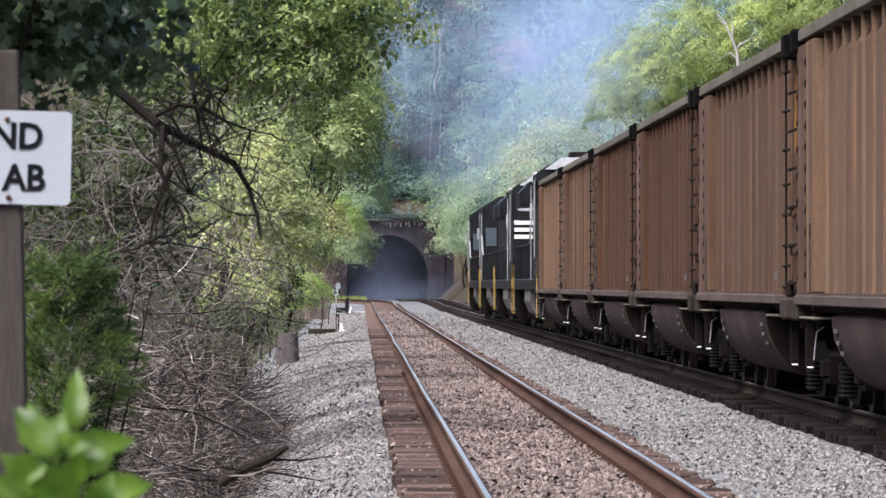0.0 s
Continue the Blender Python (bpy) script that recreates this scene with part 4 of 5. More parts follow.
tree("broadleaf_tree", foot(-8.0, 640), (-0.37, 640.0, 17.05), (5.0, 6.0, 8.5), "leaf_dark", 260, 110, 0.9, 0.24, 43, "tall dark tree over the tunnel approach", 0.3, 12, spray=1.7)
tree("shrub", foot(-1.6, 190), (-1.59, 190.0, 3.80), (0.95, 1.4, 1.0), "leaf_orange", 130, 60, 0.17, 0.075, 44, "shrub turning brownish beside the track", 0.05, 8, category="shrub", spray=0.3)
tree("shrub", foot(-1.6, 240), (-0.77, 240.0, 4.41), (0.9, 1.4, 1.15), "leaf_lime", 120, 60, 0.18, 0.08, 45, "yellow-green shrub beside the track", 0.05, 8, category="shrub", spray=0.34)
tree("broadleaf_tree", foot(-2.6, 104), (-1.75, 103.0, 2.35), (1.15, 1.5, 1.25), "leaf_bush", 230, 90, 0.15, 0.075, 50, "light yellow-green young tree beside the track", 0.04, 10, slim=0.36, spray=0.3)
tree("broadleaf_tree", foot(-3.0, 150), (-2.55, 150.0, 3.0), (1.1, 1.6, 1.5), "leaf_light", 200, 90, 0.15, 0.09, 52, "feathery light green tree beside the track", 0.05, 8, slim=0.36, spray=0.36)
tree("shrub", foot(-2.3, 112), (-2.05, 112.0, 1.35), (0.85, 0.9, 0.85), "leaf_bush", 150, 60, 0.1, 0.07, 53, "pale yellow-green lineside shrub", 0.03, 10, category="shrub", slim=0.34, spray=0.2)
tree("shrub", foot(-2.7, 92), (-2.35, 92.0, 1.15), (0.7, 0.9, 0.7), "leaf_bush", 120, 60, 0.1, 0.06, 54, "pale yellow-green lineside shrub", 0.03, 10, category="shrub", slim=0.34, spray=0.18)
tree("shrub", foot(-1.9, 128), (-1.39, 128.0, 1.12), (0.62, 0.8, 0.6), "leaf_lime", 90, 46, 0.1, 0.085, 46, "bright green sumac shrub near the switch stand", 0.025, 10, category="shrub", slim=0.24, spray=0.2)
tree("shrub", foot(-2.5, 100), (-1.89, 100.0, 1.25), (0.7, 0.9, 0.75), "leaf_olive", 110, 24, 0.13, 0.08, 47, "low olive green lineside shrub", 0.03, 8, category="shrub", spray=0.2)
tree("shrub", foot(-2.9, 84), (-2.31, 84.0, 0.90), (0.75, 0.9, 0.6), "leaf_olive", 70, 20, 0.14, 0.08, 48, "low green lineside shrub", 0.03, 8, category="shrub", hollow=0.2)
tree("shrub", foot(-2.6, 140), (-2.48, 140.0, 1.98), (1.1, 1.3, 1.1), "leaf_light", 130, 26, 0.2, 0.10, 49, "light green lineside shrub", 0.04, 8, category="shrub", hollow=0.2)

def undergrowth():
    g = np.random.default_rng(55)
    n = 700
    x, y = -9.0 + 6.4 * g.random(n), 58 * (300 / 58) ** g.random(n)
    c = np.stack([x, y, land(x, y) + 0.25 * g.random(n)], -1)
    off = g.normal(size=(n * 34, 3)) * (0.28, 0.28, 0.16)
    pts = np.repeat(c, 34, axis=0) + off * np.repeat(1 + y / 250, 34)[:, None]
    tagged(new("undergrowth", leaf_mesh("undergrowth", pts, 0.1, M["leaf_olive"], g, out=off * 2)), "low green undergrowth covering the bank", "undergrowth", kind="stuff")


undergrowth()


# cedar
def cedar():
    """Feathery plumes on upright boughs: each plume is a curved twig set with short scale leaves."""
    g = np.random.default_rng(61)
    b = np.array(foot(-1.42, 24.0))
    e = thing("cedar_shrub", "feathery green cedar bush beside the sign post", "shrub", tuple(b))
    plumes, per, k = 430, 130, 9
    stems, pts, way, out = [], [], [], []
    for i in range(6):
        p = wander(g, (0.08 * g.normal(), 0.1 * g.normal(), -0.1), (0.12 * g.normal(), 0.1 * g.normal(), 1), g.uniform(1.9, 2.4), k, 0.06)
        stems.append((p, np.linspace(0.014, 0.003, k)))
    for i in range(plumes):
        z = 0.35 + 2.05 * g.random()
        a = g.uniform(0, 6.28)
        wide = 0.08 + 0.16 * math.sin(z * 3.9 + 0.6) ** 2 + 0.05 * g.random()
        root = np.array((0.45 * wide * math.cos(a), 0.5 * wide * math.sin(a), z - 0.06))
        head = np.array((math.cos(a) * 0.9 + 0.15, math.sin(a), 0.4 + 0.3 * g.normal()))
        line = wander(g, root, head, 0.14 + 0.55 * wide, k, 0.09, 0.03)
        stems.append((line, np.linspace(0.0035, 0.001, k)))
        u = g.random(per) ** 0.8
        at = np.stack([np.interp(u, np.linspace(0, 1, k), line[:, j]) for j in range(3)], -1)
        d = line[-1] - line[0]
        d = d / np.linalg.norm(d)
        fan = g.normal(size=(per, 3)) * 0.6
        pts.append(at + fan * 0.035 * (1.1 - u)[:, None])
        way.append(d + fan)
        out.append(np.repeat((d * (1, 1, 0.3))[None], per, axis=0))
    t = new("trunk", rods("trunk", stems, M["bark"], 4))
    t.parent = e
    cr = new("crown", leaf_mesh("crown", np.concatenate(pts), 0.03, M["leaf_cedar"], g, up=0.3, slim=0.16, out=np.concatenate(out), along=np.concatenate(way)))
    cr.parent = e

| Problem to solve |
Pictures are excluded; copy all other data exactly as shown.

| Completed task |
0.0 s
Continue the Blender Python (bpy) script that recreates this scene with part 4 of 5. More parts follow.
tree("broadleaf_tree", foot(-8.0, 640), (-0.37, 640.0, 17.05), (5.0, 6.0, 8.5), "leaf_dark", 260, 110, 0.9, 0.24, 43, "tall dark tree over the tunnel approach", 0.3, 12, spray=1.7)
tree("shrub", foot(-1.6, 190), (-1.59, 190.0, 3.80), (0.95, 1.4, 1.0), "leaf_orange", 130, 60, 0.17, 0.075, 44, "shrub turning brownish beside the track", 0.05, 8, category="shrub", spray=0.3)
tree("shrub", foot(-1.6, 240), (-0.77, 240.0, 4.41), (0.9, 1.4, 1.15), "leaf_lime", 120, 60, 0.18, 0.08, 45, "yellow-green shrub beside the track", 0.05, 8, category="shrub", spray=0.34)
tree("broadleaf_tree", foot(-2.6, 104), (-1.75, 103.0, 2.35), (1.15, 1.5, 1.25), "leaf_bush", 230, 90, 0.15, 0.075, 50, "light yellow-green young tree beside the track", 0.04, 10, slim=0.36, spray=0.3)
tree("broadleaf_tree", foot(-3.0, 150), (-2.55, 150.0, 3.0), (1.1, 1.6, 1.5), "leaf_light", 200, 90, 0.15, 0.09, 52, "feathery light green tree beside the track", 0.05, 8, slim=0.36, spray=0.36)
tree("shrub", foot(-2.3, 112), (-2.05, 112.0, 1.35), (0.85, 0.9, 0.85), "leaf_bush", 150, 60, 0.1, 0.07, 53, "pale yellow-green lineside shrub", 0.03, 10, category="shrub", slim=0.34, spray=0.2)
tree("shrub", foot(-2.7, 92), (-2.35, 92.0, 1.15), (0.7, 0.9, 0.7), "leaf_bush", 120, 60, 0.1, 0.06, 54, "pale yellow-green lineside shrub", 0.03, 10, category="shrub", slim=0.34, spray=0.18)
tree("shrub", foot(-1.9, 128), (-1.39, 128.0, 1.12), (0.62, 0.8, 0.6), "leaf_lime", 90, 46, 0.1, 0.085, 46, "bright green sumac shrub near the switch stand", 0.025, 10, category="shrub", slim=0.24, spray=0.2)
tree("shrub", foot(-2.5, 100), (-1.89, 100.0, 1.25), (0.7, 0.9, 0.75), "leaf_olive", 110, 24, 0.13, 0.08, 47, "low olive green lineside shrub", 0.03, 8, category="shrub", spray=0.2)
tree("shrub", foot(-2.9, 84), (-2.31, 84.0, 0.90), (0.75, 0.9, 0.6), "leaf_olive", 70, 20, 0.14, 0.08, 48, "low green lineside shrub", 0.03, 8, category="shrub", hollow=0.2)
tree("shrub", foot(-2.6, 140), (-2.48, 140.0, 1.98), (1.1, 1.3, 1.1), "leaf_light", 130, 26, 0.2, 0.10, 49, "light green lineside shrub", 0.04, 8, category="shrub", hollow=0.2)

def undergrowth():
    g = np.random.default_rng(55)
    n = 700
    x, y = -9.0 + 6.4 * g.random(n), 58 * (300 / 58) ** g.random(n)
    c = np.stack([x, y, land(x, y) + 0.25 * g.random(n)], -1)
    off = g.normal(size=(n * 34, 3)) * (0.28, 0.28, 0.16)
    pts = np.repeat(c, 34, axis=0) + off * np.repeat(1 + y / 250, 34)[:, None]
    tagged(new("undergrowth", leaf_mesh("undergrowth", pts, 0.1, M["leaf_olive"], g, out=off * 2)), "low green undergrowth covering the bank", "undergrowth", kind="stuff")


undergrowth()


# cedar
def cedar():
    """Feathery plumes on upright boughs: each plume is a curved twig set with short scale leaves."""
    g = np.random.default_rng(61)
    b = np.array(foot(-1.42, 24.0))
    e = thing("cedar_shrub", "feathery green cedar bush beside the sign post", "shrub", tuple(b))
    plumes, per, k = 430, 130, 9
    stems, pts, way, out = [], [], [], []
    for i in range(6):
        p = wander(g, (0.08 * g.normal(), 0.1 * g.normal(), -0.1), (0.12 * g.normal(), 0.1 * g.normal(), 1), g.uniform(1.9, 2.4), k, 0.06)
        stems.append((p, np.linspace(0.014, 0.003, k)))
    for i in range(plumes):
        z = 0.35 + 2.05 * g.random()
        a = g.uniform(0, 6.28)
        wide = 0.08 + 0.16 * math.sin(z * 3.9 + 0.6) ** 2 + 0.05 * g.random()
        root = np.array((0.45 * wide * math.cos(a), 0.5 * wide * math.sin(a), z - 0.06))
        head = np.array((math.cos(a) * 0.9 + 0.15, math.sin(a), 0.4 + 0.3 * g.normal()))
        line = wander(g, root, head, 0.14 + 0.55 * wide, k, 0.09, 0.03)
        stems.append((line, np.linspace(0.0035, 0.001, k)))
        u = g.random(per) ** 0.8
        at = np.stack([np.interp(u, np.linspace(0, 1, k), line[:, j]) for j in range(3)], -1)
        d = line[-1] - line[0]
        d = d / np.linalg.norm(d)
        fan = g.normal(size=(per, 3)) * 0.6
        pts.append(at + fan * 0.035 * (1.1 - u)[:, None])
        way.append(d + fan)
        out.append(np.repeat((d * (1, 1, 0.3))[None], per, axis=0))
    t = new("trunk", rods("trunk", stems, M["bark"], 4))
    t.parent = e
    cr = new("crown", leaf_mesh("crown", np.concatenate(pts), 0.03, M["leaf_cedar"], g, up=0.3, slim=0.16, out=np.concatenate(out), along=np.concatenate(way)))
    cr.parent = e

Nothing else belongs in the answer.